Lutheran churches consistently pray the Lord’s Prayer in weekly worship. One of the petitions says, “Thy kingdom come.” This petition displays the collaborative nature between the Son and the Father. Jesus is yearning for the kingdom of God to reign in all of its fullness here and now through the hearing of God’s Word, reception of the Sacraments (namely, Baptism and The Lord’s Supper), and through the sending of Jesus’ church to be “salt and light” in a dark and dying world (Matt. 5:13-16, ESV).
Martin Luther loved reflecting on the Kingdom of God in the Large Catechism.
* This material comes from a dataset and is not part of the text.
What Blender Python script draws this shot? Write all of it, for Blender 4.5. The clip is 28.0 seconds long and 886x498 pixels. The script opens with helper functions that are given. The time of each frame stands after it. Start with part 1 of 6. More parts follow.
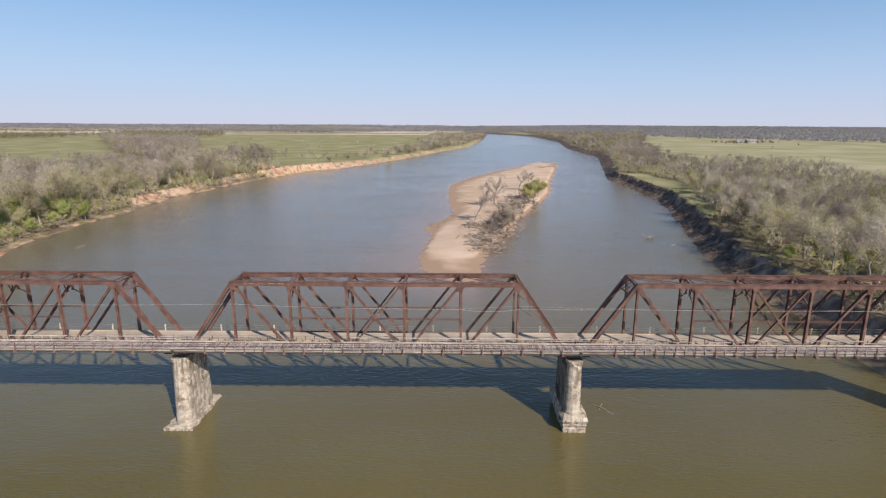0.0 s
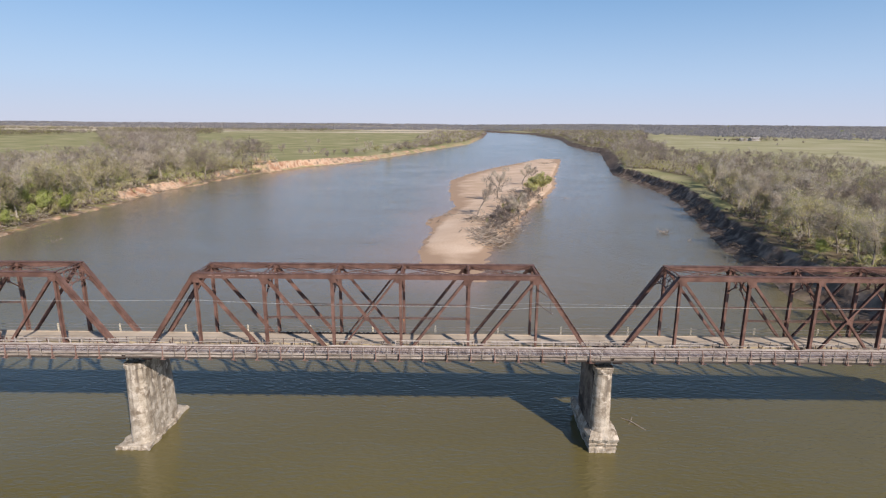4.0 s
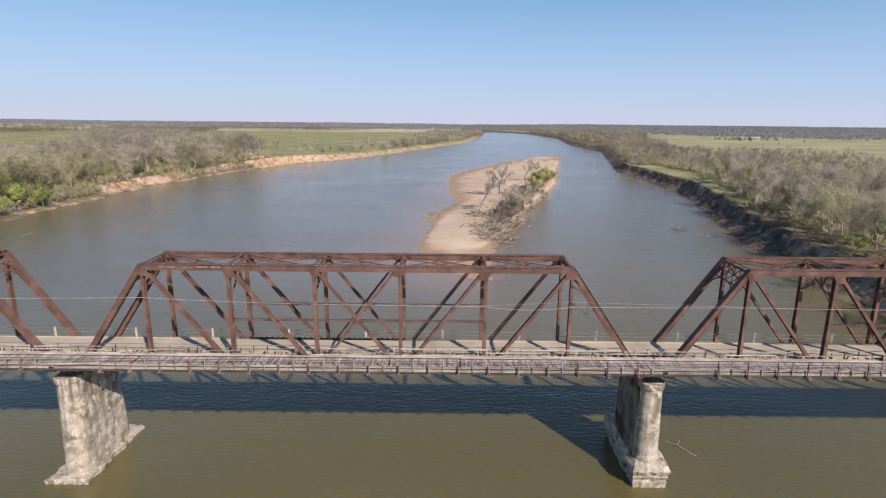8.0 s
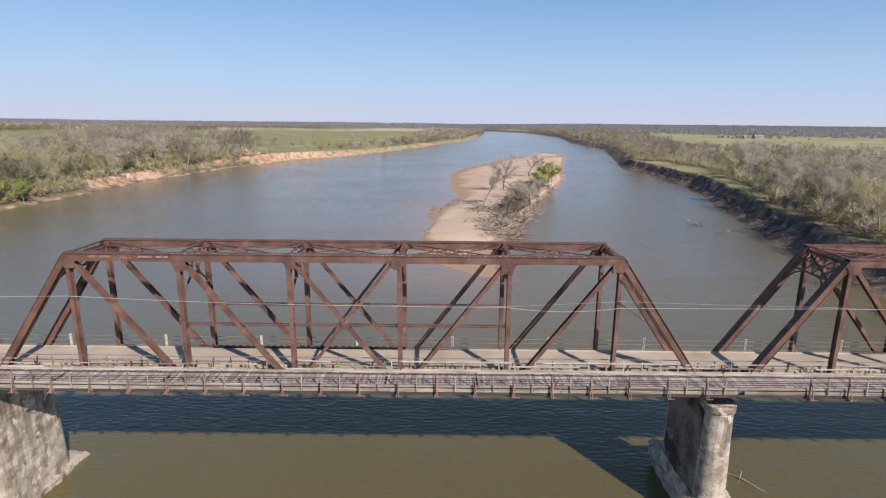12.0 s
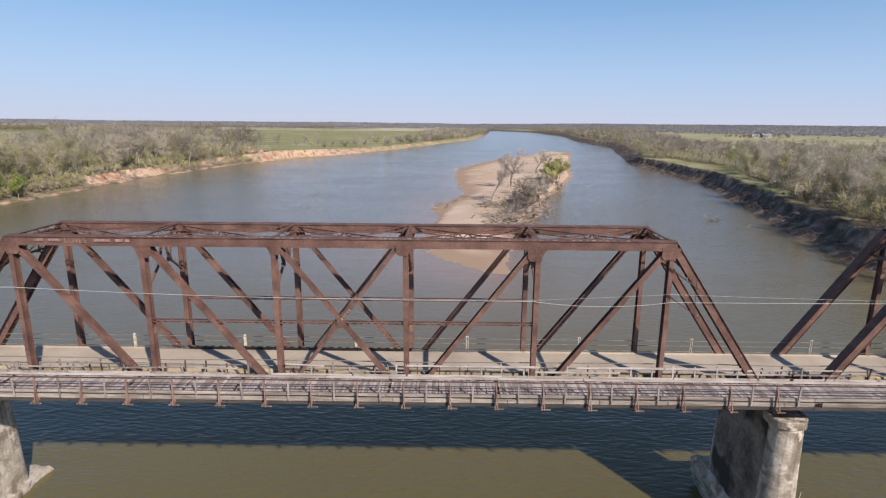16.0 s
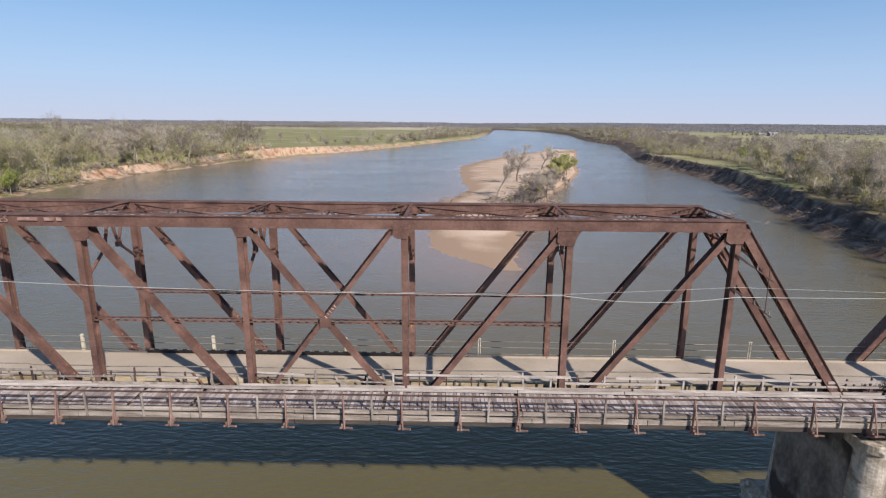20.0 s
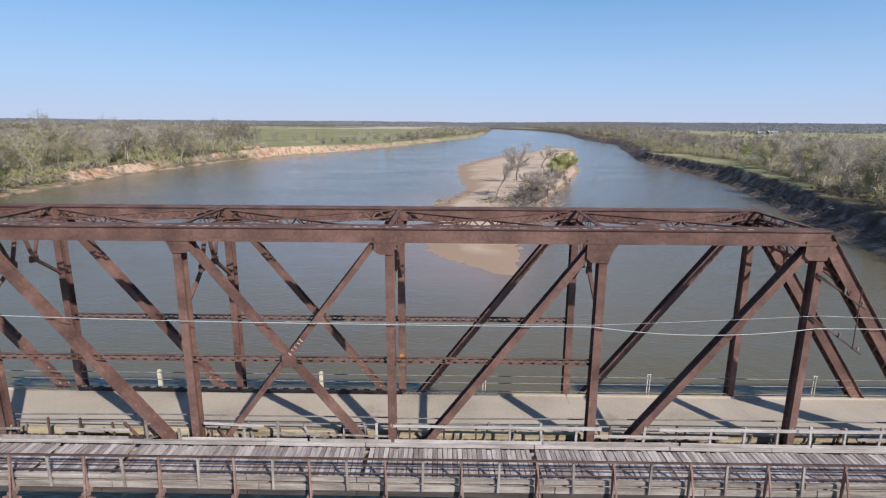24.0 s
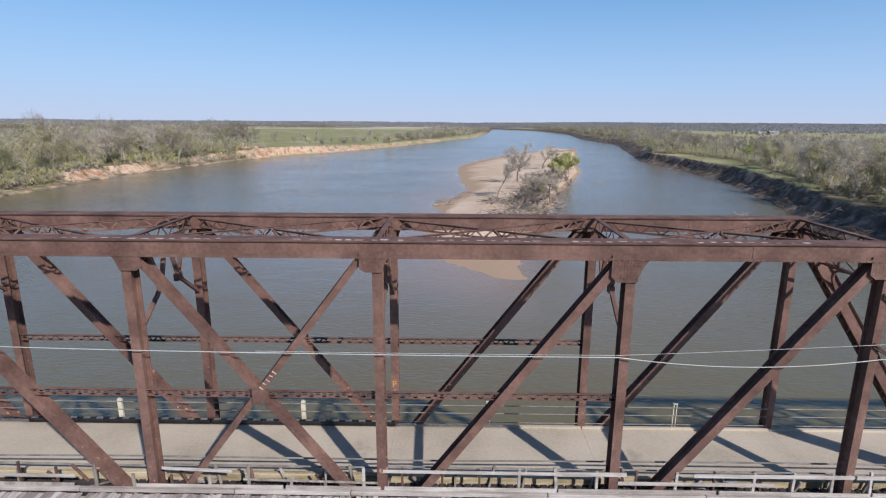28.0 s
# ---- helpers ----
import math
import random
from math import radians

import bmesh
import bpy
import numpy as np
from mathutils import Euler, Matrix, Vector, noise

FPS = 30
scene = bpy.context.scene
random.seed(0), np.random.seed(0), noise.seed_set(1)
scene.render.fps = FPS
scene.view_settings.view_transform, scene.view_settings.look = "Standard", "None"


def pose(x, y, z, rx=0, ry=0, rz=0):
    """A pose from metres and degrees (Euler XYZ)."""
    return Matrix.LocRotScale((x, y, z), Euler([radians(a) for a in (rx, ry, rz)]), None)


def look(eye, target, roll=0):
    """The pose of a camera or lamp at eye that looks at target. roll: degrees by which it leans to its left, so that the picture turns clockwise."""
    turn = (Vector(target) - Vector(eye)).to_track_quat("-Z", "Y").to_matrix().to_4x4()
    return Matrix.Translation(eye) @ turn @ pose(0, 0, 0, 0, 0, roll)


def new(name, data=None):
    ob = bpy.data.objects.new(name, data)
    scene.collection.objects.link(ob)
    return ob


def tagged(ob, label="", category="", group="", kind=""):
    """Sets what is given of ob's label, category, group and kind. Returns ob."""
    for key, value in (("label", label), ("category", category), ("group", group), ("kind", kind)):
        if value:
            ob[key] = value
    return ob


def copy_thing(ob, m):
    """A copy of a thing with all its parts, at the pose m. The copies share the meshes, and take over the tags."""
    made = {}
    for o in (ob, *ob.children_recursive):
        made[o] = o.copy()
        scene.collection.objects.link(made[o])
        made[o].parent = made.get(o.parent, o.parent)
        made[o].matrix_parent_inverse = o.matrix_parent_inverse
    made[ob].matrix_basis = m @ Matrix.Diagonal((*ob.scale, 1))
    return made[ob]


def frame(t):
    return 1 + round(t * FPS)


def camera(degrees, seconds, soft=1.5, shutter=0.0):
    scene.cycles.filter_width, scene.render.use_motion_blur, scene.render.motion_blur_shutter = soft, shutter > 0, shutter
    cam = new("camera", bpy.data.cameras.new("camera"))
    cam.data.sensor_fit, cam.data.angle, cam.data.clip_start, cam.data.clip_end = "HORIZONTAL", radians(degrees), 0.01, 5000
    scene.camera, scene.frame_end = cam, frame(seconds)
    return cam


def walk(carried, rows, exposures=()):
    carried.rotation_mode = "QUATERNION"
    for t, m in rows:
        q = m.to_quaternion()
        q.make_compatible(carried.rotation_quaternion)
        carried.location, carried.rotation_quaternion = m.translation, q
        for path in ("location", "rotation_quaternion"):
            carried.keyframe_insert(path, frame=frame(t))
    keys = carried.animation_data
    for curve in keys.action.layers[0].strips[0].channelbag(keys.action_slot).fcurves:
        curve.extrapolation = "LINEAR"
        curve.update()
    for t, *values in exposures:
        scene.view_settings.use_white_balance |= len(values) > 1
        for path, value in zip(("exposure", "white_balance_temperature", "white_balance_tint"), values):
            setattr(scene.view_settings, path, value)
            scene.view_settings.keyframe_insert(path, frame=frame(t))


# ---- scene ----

Luther observed that though God’s kingdom comes without our prayer, we should pray that it “may also come to us through the preaching of the Word and the Holy Spirit.” God uses means, namely Word and Sacrament, to expand His kingdom (LC III 50, 54; Kolb-Wengert, 446-47).
Great excerpt, Tim! I’m looking forward to the book. Many LCMS churches and individual Lutherans see their church bodies as private clubs of likeminded people meeting weekly to recapitulate a particular set or rites. This dismissive take on the Great Commission seems to be a trait held commonly by those who also seek to substitute the centrality of the sacramental essence of the Gospel with the sacrificial product of their personal piety. A reticence to proclaim our risen Lord, and turning Gospel into law are predictable consequences of the Fall that can only be overcome by and through Christ.